Problem to work on: Print word for word the first line of the listing below and every line after it, through the line with "return 12.121 +". Leave out the pictures and the rest.

—————

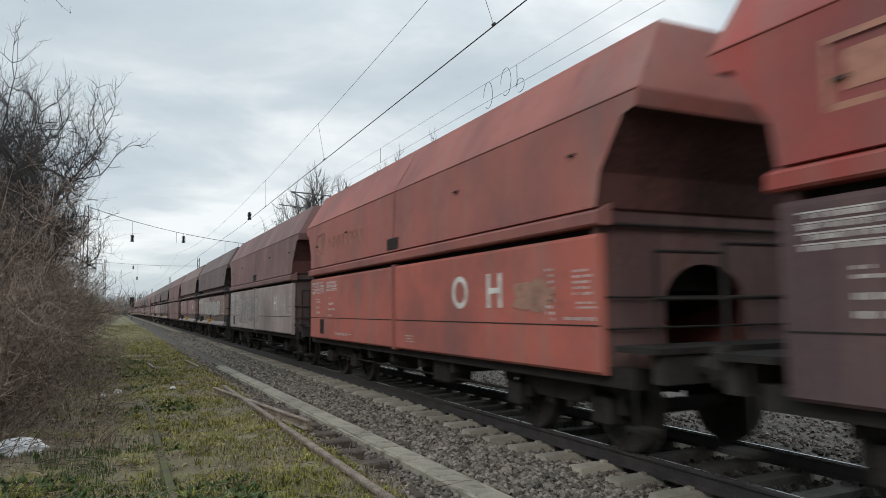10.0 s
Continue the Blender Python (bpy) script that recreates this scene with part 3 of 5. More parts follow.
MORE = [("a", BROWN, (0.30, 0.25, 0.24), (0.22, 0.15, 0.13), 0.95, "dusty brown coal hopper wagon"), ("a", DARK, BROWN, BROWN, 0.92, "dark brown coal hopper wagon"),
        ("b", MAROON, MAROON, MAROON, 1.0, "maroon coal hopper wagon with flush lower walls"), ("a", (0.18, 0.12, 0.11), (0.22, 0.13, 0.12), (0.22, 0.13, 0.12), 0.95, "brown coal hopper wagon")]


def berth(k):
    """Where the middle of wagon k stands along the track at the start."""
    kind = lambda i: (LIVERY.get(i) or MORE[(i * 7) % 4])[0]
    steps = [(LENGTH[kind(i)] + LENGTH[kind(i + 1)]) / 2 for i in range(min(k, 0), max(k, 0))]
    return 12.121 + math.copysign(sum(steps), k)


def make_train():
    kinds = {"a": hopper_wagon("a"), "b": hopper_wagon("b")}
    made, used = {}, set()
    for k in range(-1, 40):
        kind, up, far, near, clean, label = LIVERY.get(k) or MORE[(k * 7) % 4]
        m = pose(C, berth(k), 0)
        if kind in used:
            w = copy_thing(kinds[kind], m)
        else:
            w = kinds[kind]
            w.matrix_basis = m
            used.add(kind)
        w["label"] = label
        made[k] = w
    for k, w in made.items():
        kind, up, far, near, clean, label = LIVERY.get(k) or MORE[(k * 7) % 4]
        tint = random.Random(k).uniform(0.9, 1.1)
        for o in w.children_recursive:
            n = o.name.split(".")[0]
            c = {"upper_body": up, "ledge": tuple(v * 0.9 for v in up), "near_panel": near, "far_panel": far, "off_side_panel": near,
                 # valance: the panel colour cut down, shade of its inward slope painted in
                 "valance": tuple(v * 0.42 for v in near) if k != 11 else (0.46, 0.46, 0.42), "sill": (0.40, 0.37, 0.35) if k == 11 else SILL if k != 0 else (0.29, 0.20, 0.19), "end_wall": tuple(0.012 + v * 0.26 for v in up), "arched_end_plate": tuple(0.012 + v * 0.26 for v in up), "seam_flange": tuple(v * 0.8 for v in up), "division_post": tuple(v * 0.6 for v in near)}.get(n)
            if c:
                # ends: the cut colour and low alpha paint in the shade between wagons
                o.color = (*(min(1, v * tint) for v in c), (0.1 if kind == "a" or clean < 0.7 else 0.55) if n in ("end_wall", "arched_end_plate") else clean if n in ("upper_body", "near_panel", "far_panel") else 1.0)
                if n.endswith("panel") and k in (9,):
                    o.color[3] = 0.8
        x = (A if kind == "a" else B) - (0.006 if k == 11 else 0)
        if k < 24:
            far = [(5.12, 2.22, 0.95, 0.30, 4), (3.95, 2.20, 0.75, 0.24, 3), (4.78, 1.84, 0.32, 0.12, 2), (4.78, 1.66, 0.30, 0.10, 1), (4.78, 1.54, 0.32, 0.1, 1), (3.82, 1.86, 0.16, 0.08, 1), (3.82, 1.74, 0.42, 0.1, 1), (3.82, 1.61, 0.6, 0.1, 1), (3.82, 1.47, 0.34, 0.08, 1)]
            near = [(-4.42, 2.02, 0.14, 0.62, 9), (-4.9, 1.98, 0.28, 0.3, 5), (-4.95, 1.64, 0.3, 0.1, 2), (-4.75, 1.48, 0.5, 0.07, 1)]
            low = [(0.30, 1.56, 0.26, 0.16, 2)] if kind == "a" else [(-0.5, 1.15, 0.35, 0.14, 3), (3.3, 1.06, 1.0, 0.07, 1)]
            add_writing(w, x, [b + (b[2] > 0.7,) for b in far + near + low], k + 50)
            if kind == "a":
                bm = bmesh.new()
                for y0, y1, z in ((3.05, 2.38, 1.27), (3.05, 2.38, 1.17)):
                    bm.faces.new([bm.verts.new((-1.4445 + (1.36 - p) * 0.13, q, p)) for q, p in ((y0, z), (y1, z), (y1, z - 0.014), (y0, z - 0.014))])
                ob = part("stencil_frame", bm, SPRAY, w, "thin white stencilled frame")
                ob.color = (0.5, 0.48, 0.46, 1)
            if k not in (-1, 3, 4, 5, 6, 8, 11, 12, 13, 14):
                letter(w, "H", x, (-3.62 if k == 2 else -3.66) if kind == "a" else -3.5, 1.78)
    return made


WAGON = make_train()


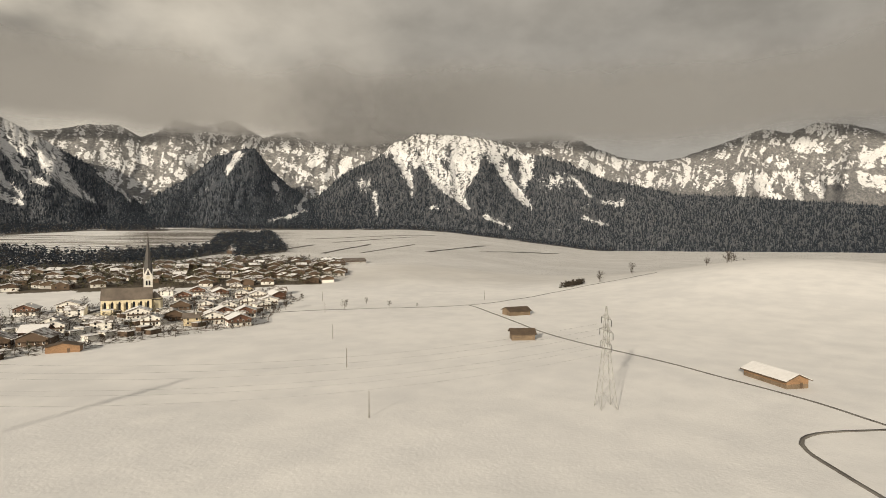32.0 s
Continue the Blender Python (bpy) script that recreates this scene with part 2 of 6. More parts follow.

—————

The reply:
10.0 s
Continue the Blender Python (bpy) script that recreates this scene with part 3 of 5. More parts follow.
MORE = [("a", BROWN, (0.30, 0.25, 0.24), (0.22, 0.15, 0.13), 0.95, "dusty brown coal hopper wagon"), ("a", DARK, BROWN, BROWN, 0.92, "dark brown coal hopper wagon"),
        ("b", MAROON, MAROON, MAROON, 1.0, "maroon coal hopper wagon with flush lower walls"), ("a", (0.18, 0.12, 0.11), (0.22, 0.13, 0.12), (0.22, 0.13, 0.12), 0.95, "brown coal hopper wagon")]


def berth(k):
    """Where the middle of wagon k stands along the track at the start."""
    kind = lambda i: (LIVERY.get(i) or MORE[(i * 7) % 4])[0]
    steps = [(LENGTH[kind(i)] + LENGTH[kind(i + 1)]) / 2 for i in range(min(k, 0), max(k, 0))]
    return 12.121 + math.copysign(sum(steps), k)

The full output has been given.